Faction represented in the Knesset
- 2022–: Otzma Yehudit

Personal details
- Born: Yitzhak Shimon Wasserlauf 14 August 1992 (age 33) Jerusalem
- Party: Otzma Yehudit (since 2013)
- Other political affiliations: National Union (2009–2013)
- Spouse: Moriah Wasserlauf
- Children: 3
- Education: Yeshivat Ma'alot

= Yitzhak Wasserlauf =

Israeli politician

Yitzhak Shimon Wasserlauf (יצחק שמעון וסרלאוף; born 14 August 1992) is an Israeli politician who has served as the Minister for the Development of the Periphery, the Negev, and the Galilee since 2025, and currently serves as a member of Knesset for Otzma Yehudit, following the 2022 Israeli legislative election.

== Biography ==
Wasserlauf was born in the Old City of Jerusalem to a religious Zionist family. He became the deputy chairman of the youth wing of the National Union Party at age 17.

He participated in the hesder program during his enlistment in the Israel Defense Forces' Golani Brigade, allowing him to divide his time between yeshiva and army service. Between 2014 and 2019, he taught at the Hesder Yeshiva Oz Ve'emuna in Tel Aviv, which he founded alongside Rabbi Ahiad Ettinger. Ettinger was killed in a shooting near Ariel in 2019.

==Political career==
For the September 2019 Knesset elections he was placed fourth in the Otzma Yehudit list, but was not elected to the Knesset as Otzma Yehudit was below the election threshold. Placed second in the 2020 Israeli legislative election, the party again did not pass the election threshold.

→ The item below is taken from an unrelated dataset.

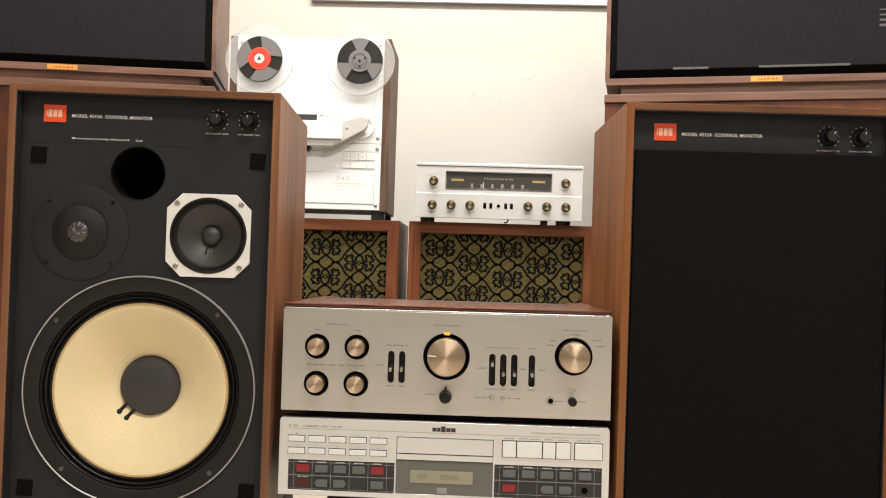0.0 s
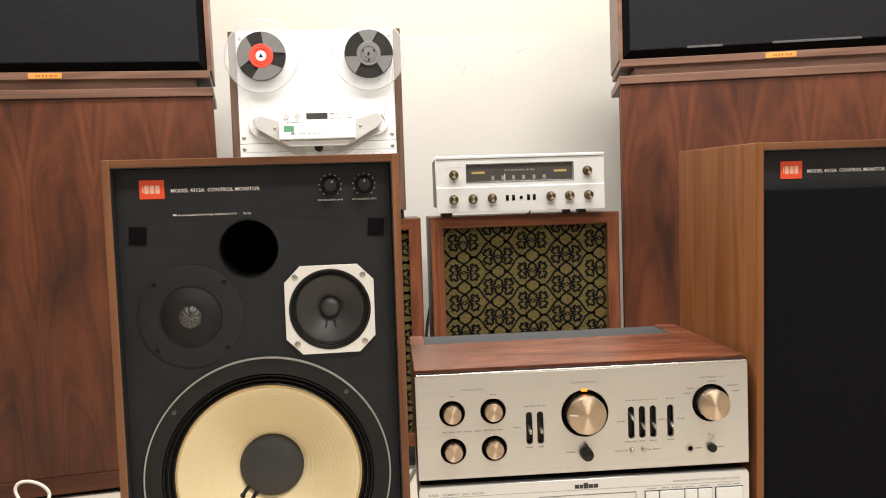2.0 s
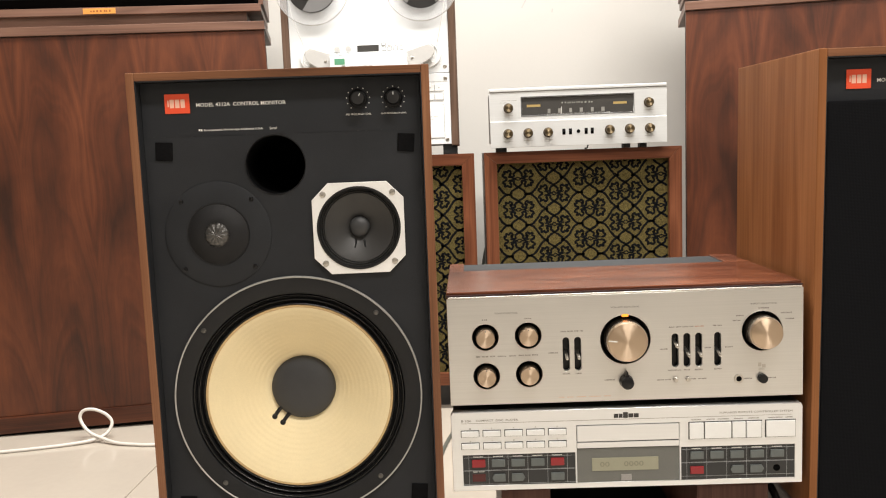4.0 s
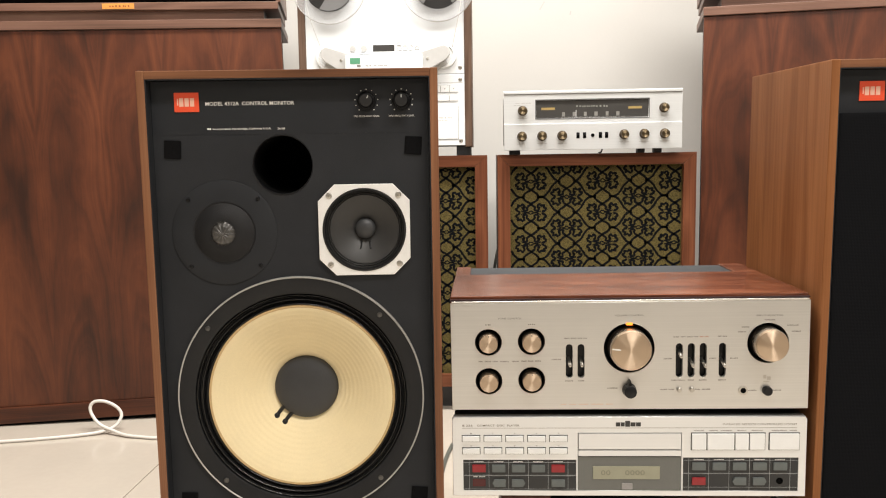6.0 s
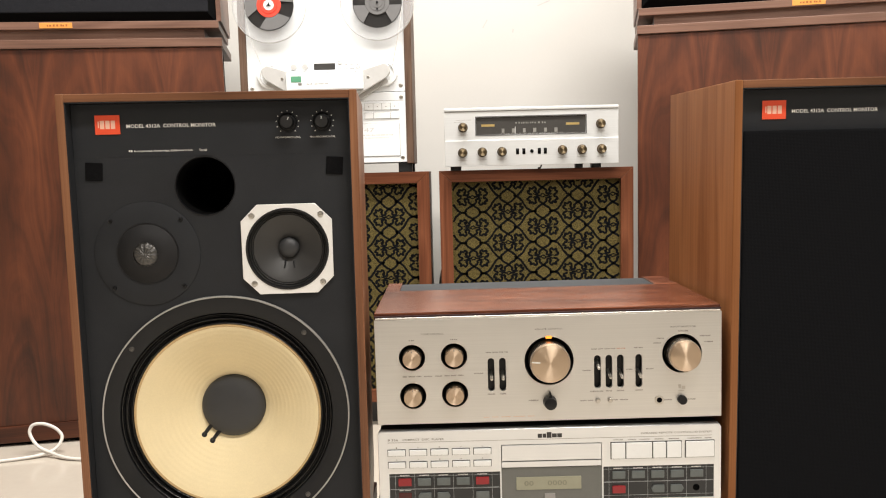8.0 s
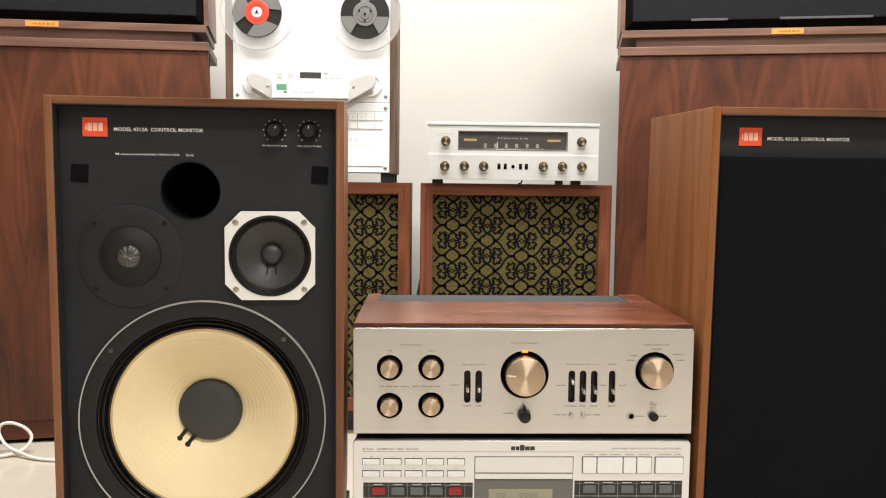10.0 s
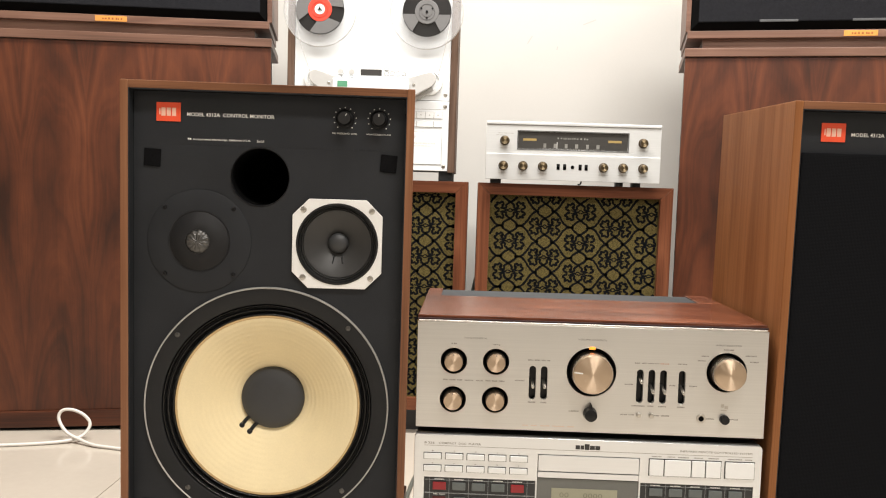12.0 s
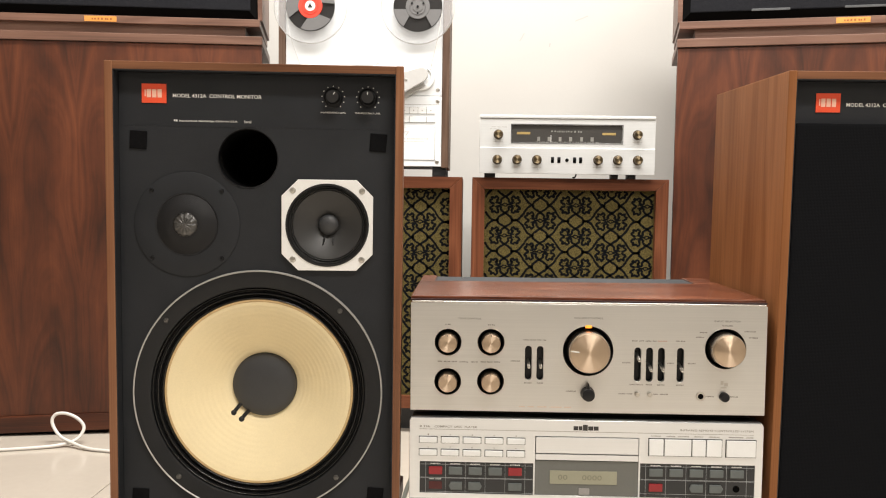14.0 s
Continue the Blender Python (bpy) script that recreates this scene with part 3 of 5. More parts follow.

Prior to the elections for the 21st Knesset he joined Otzma Yehudit. In the elections for the 25th Knesset, he was placed fifth on the list, which won 14 mandates. Wasserlauf was elected to the Knesset and sworn in on 15 November 2022. He was appointed to the Ministry for the Development of the Periphery, the Negev, and the Galilee. Upon being sworn in on 15 November 2022, Wasserlauf became the youngest member of the 25th Knesset.

On 17 January 2025 Otzma Yehudit held a press conference in which they announced their intention to withdraw from the coalition if the government accepted the three-phase ceasefire proposal. The proposal was accepted, and Wasserlauf subsequently resigned alongside the rest of the party's ministers when the ceasefire went into effect on 19 January 2025. His term ended on 21 January. Otzma Yehudit has stated its intention to rejoin the governing coalition if the deal does not result in a permanent ceasefire.

The cabinet approved Wasserlauf's re-appointment on 18 March, and it was approved by the Knesset the following day.

== Personal life ==
Wasserlauf lives in a neighborhood in northern Tel Aviv. He previously lived in the neighborhood of Shapira. He is married, and has three children.